Students at William Penn Elementary School in Salt Lake City, Utah, participating in Side-By-Side. Photo by Tanner Dance Staff.

The goal of the University of Utah's Side-by-Side Dance Training Residency Program (SBS) is twofold: to give elementary school students access to quality instruction in dance and also to train classroom teachers how to better integrate the arts into their classrooms. A project of the university's Tanner Dance Program, SBS began in 1994 at an elementary school in Salt Lake City with 120 students in grades two through four. Over the past 16 years the program has steadily grown; in 2008-2009, 2,722 students and 127 teachers in 117 classrooms at 13 elementary schools throughout Utah participated in the program. For FY 10 Tanner Dance has received an NEA Learning in the Arts for Children and Youth grant of $80,000 to support the project.

The SBS Dance Residency Program provides site-based, weekly, year-long classes at elementary schools. Residencies--which take place during the school day---vary from two to 24 classes per site, depending on the school's capacity to provide a 50 percent funding match. During the SBS residency, students and teachers practice dance skills, create performance works, and assess, both formally and informally, their own skill levels based on the state and national standards in dance. The program's overall philosophy is simple: the intellectual, physical, and social skills taught through dance are fundamental to a child's development.

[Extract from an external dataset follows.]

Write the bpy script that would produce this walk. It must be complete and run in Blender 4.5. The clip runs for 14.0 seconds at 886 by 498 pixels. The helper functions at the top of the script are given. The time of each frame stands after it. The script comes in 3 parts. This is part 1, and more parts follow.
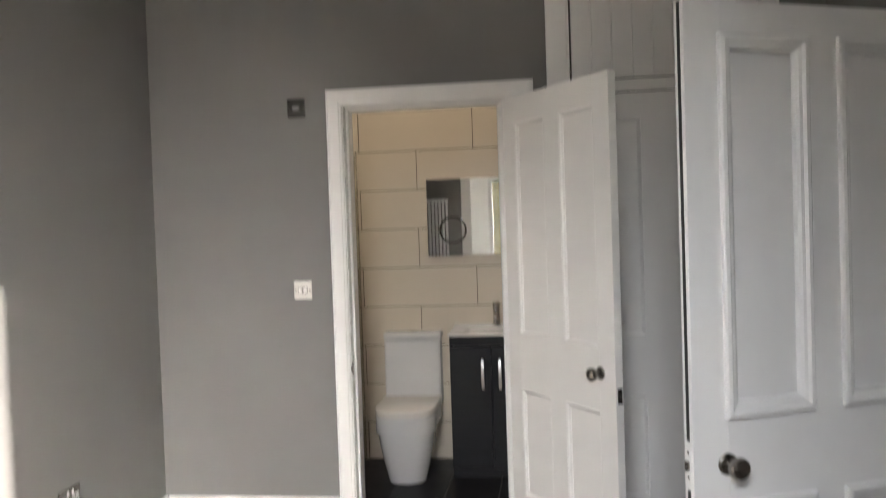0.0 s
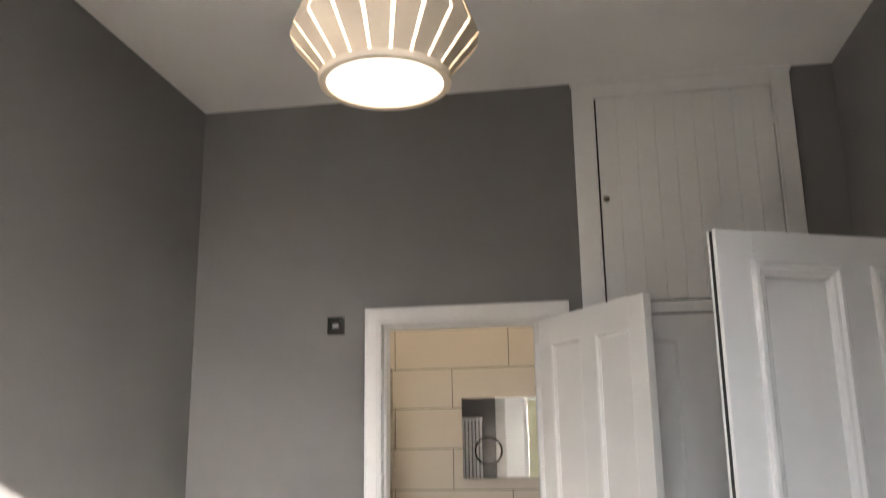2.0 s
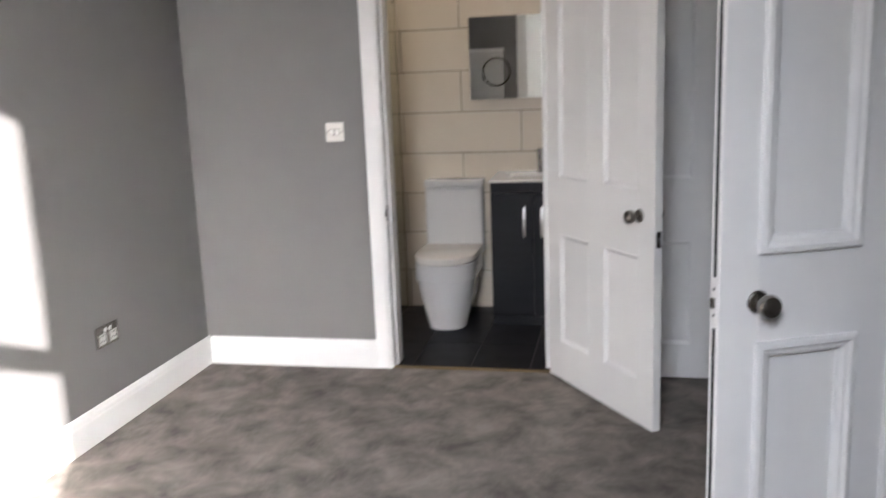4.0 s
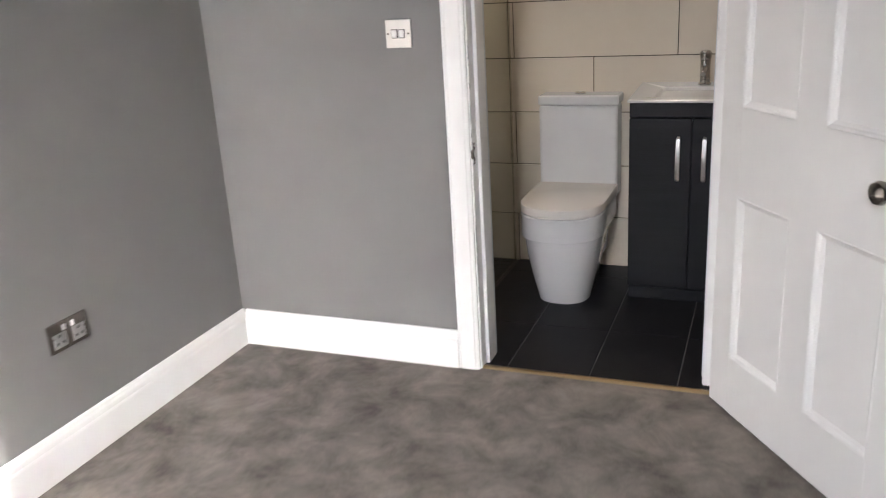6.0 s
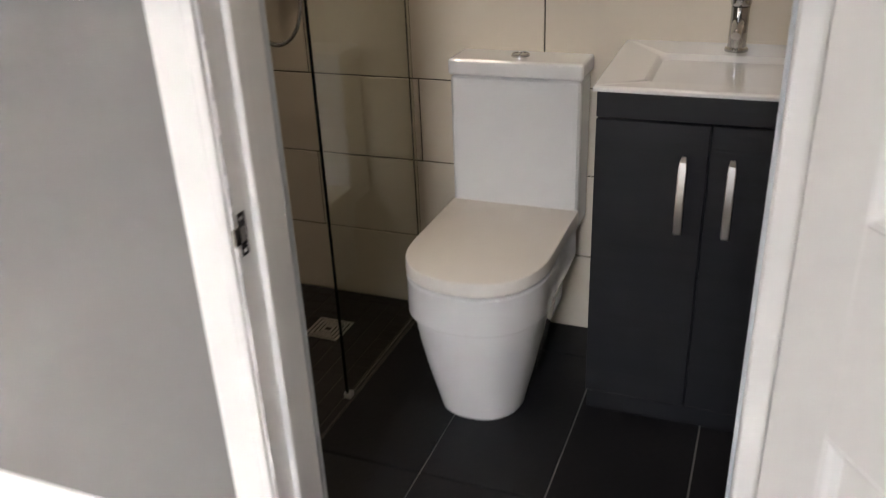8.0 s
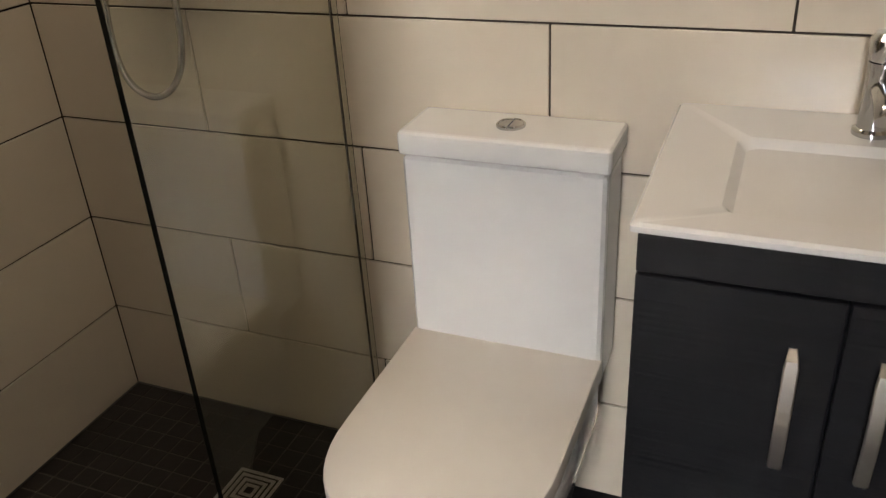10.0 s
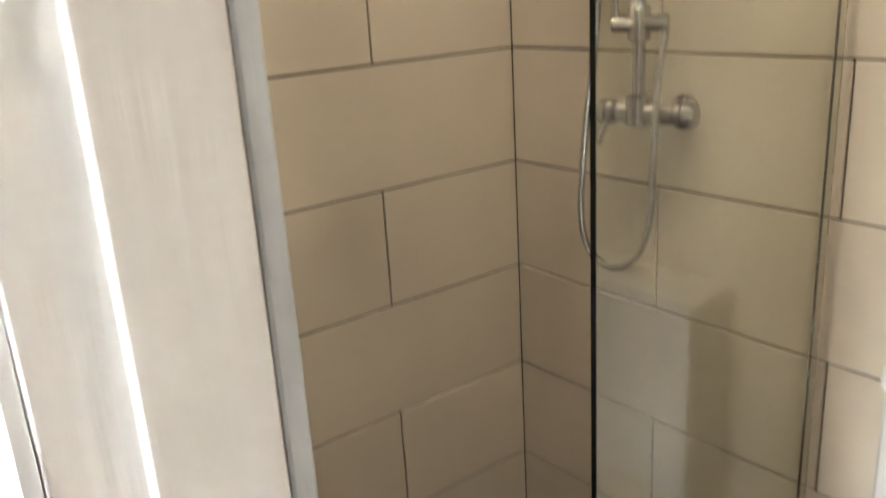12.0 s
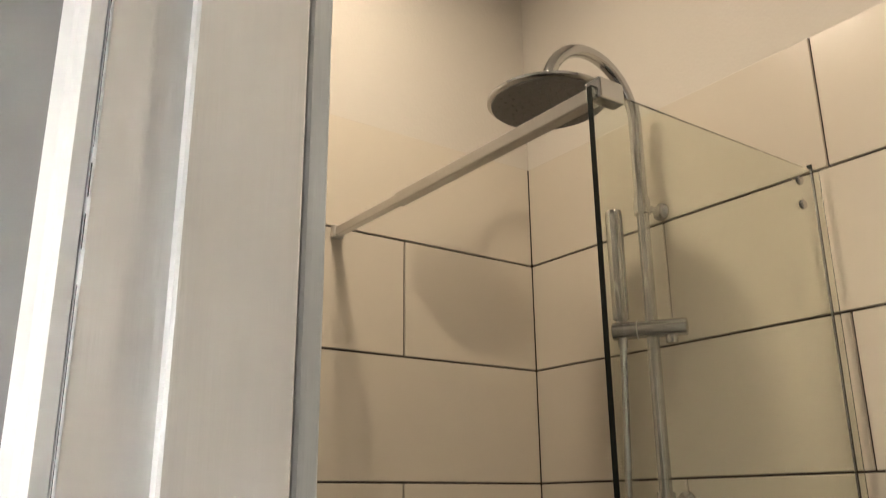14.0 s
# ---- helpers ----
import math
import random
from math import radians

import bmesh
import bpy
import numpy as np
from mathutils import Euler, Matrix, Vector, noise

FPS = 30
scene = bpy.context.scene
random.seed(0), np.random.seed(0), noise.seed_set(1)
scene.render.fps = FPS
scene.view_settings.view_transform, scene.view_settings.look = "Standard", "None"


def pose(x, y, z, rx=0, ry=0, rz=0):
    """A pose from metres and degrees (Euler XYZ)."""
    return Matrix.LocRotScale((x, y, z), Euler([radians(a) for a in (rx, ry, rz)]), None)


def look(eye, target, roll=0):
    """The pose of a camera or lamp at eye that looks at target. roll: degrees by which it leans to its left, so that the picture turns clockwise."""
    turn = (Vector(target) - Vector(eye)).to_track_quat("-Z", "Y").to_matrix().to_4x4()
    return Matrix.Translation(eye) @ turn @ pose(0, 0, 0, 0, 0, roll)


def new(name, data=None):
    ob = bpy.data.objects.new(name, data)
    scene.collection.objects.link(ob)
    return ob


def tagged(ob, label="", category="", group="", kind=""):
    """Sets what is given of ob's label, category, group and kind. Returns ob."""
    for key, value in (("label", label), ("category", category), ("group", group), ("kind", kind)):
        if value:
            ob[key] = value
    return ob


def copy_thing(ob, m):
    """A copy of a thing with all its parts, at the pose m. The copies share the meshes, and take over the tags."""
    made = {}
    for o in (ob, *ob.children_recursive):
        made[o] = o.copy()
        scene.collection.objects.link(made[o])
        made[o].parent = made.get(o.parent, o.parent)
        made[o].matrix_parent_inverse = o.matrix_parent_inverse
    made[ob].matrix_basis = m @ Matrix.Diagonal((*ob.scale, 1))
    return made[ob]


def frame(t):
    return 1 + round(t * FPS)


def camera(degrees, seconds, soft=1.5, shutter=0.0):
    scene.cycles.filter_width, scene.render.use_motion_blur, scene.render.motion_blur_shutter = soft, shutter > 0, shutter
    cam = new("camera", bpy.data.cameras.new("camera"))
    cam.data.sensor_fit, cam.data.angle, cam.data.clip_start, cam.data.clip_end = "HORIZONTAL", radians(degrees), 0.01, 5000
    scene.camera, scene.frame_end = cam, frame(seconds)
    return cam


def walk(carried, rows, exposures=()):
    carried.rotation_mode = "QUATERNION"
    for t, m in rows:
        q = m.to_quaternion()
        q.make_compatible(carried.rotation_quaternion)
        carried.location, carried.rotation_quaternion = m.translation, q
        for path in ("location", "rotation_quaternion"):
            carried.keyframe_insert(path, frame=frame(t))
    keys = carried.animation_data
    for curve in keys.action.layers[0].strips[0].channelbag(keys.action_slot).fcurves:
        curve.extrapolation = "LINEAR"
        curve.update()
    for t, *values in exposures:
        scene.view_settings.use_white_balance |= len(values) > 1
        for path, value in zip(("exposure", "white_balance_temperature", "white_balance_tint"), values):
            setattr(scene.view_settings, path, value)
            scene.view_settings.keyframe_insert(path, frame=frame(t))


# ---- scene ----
cam = camera(56.0, 14.0, soft=1.1, shutter=0.5)
PATH = [
    (0, (1.135, -3.944, 1.452), (0.883, -1.96, 1.396), -1.9),
    (0.5, (1.143, -3.966, 1.477), (0.864, -1.998, 1.701), -1.8),
    (1, (1.146, -3.979, 1.461), (0.833, -2.059, 1.925), -1.1),
    (1.5, (1.134, -3.958, 1.464), (0.812, -2.072, 2.047), -1.0),
    (2, (1.121, -3.967, 1.464), (0.811, -2.045, 1.921), -0.9),
    (2.5, (1.123, -3.944, 1.451), (0.849, -1.97, 1.624), -1.5),
    (3, (1.123, -3.928, 1.419), (0.882, -1.944, 1.363), -2.1),
    (3.5, (1.151, -3.889, 1.376), (0.882, -1.919, 1.163), -2.4),
    (4, (1.24, -3.782, 1.352), (0.833, -1.862, 0.969), -2.2),
    (4.2, (1.256, -3.747, 1.351), (0.757, -1.865, 0.898), -2.4),
    (6.5, (1.022, -2.062, 1.308), (0.313, -0.314, 0.644), -3.7),
    (7, (1.013, -1.65, 1.286), (0.35, 0.082, 0.536), -3.8),
    (7.5, (0.966, -1.298, 1.284), (0.283, 0.383, 0.444), -2.6),
    (8, (0.889, -0.941, 1.284), (0.207, 0.73, 0.422), -2.5),
    (8.5, (0.821, -0.619, 1.269), (0.129, 1.032, 0.379), -3.2),
    (8.7, (0.781, -0.521, 1.272), (0.109, 1.125, 0.355), -3.3),
    (10.8, (0.665, -0.004, 1.281), (-0.163, 1.547, 0.328), -3.7),
    (11, (0.649, 0.005, 1.287), (-0.354, 1.47, 0.367), -4.0),
    (11.5, (0.603, -0.019, 1.315), (-0.734, 1.223, 0.496), -4.3),
    (12, (0.58, -0.054, 1.341), (-0.939, 1.094, 0.727), -3.5),
    (12.5, (0.592, -0.072, 1.363), (-0.995, 1.116, 1.102), -1.8),
    (13, (0.615, -0.09, 1.394), (-0.974, 1.119, 1.516), -1.0),
    (13.6, (0.629, -0.094, 1.394), (-0.932, 1.055, 1.885), -0.9),
    (14, (0.631, -0.094, 1.401), (-0.915, 1.031, 1.985), -0.6),
]
EXPOSURES = [(0, 2.8, 6650, 13), (1.5, 3.12, 6700, 14), (3.0, 2.8, 6350, 15), (4.2, 2.86, 6250, 16), (6.3, 2.98, 6350, 16), (8.0, 3.08, 6500, 15),
             (8.7, 3.08, 6600, 15), (10.8, 4.0, 6800, 13), (11.5, 4.4, 6700, 12), (12.2, 4.35, 6500, 11), (12.8, 4.1, 6500, 11), (13.5, 3.6, 6500, 11), (14, 3.8, 6500, 11)]
walk(cam, [(t, look(eye, target, roll)) for t, eye, target, roll in PATH], EXPOSURES)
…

All SBS teachers are themselves skilled dancers, who not only choreograph and perform, but are trained to bring dance into the classroom. "Our ultimate goals are to allow students to experience dance as an art form, to engage students in the creative process thorough dance, and to make new connections to all areas of curricular and lifetime learning," said Tanner Dance Artistic Director Mary Ann Lee, who oversees SBS. A secondary outcome is creating great dance teachers. "The program strives to give teachers experiences in the arts that allow them to be artists and to have the same experiences that the students have," added Lee.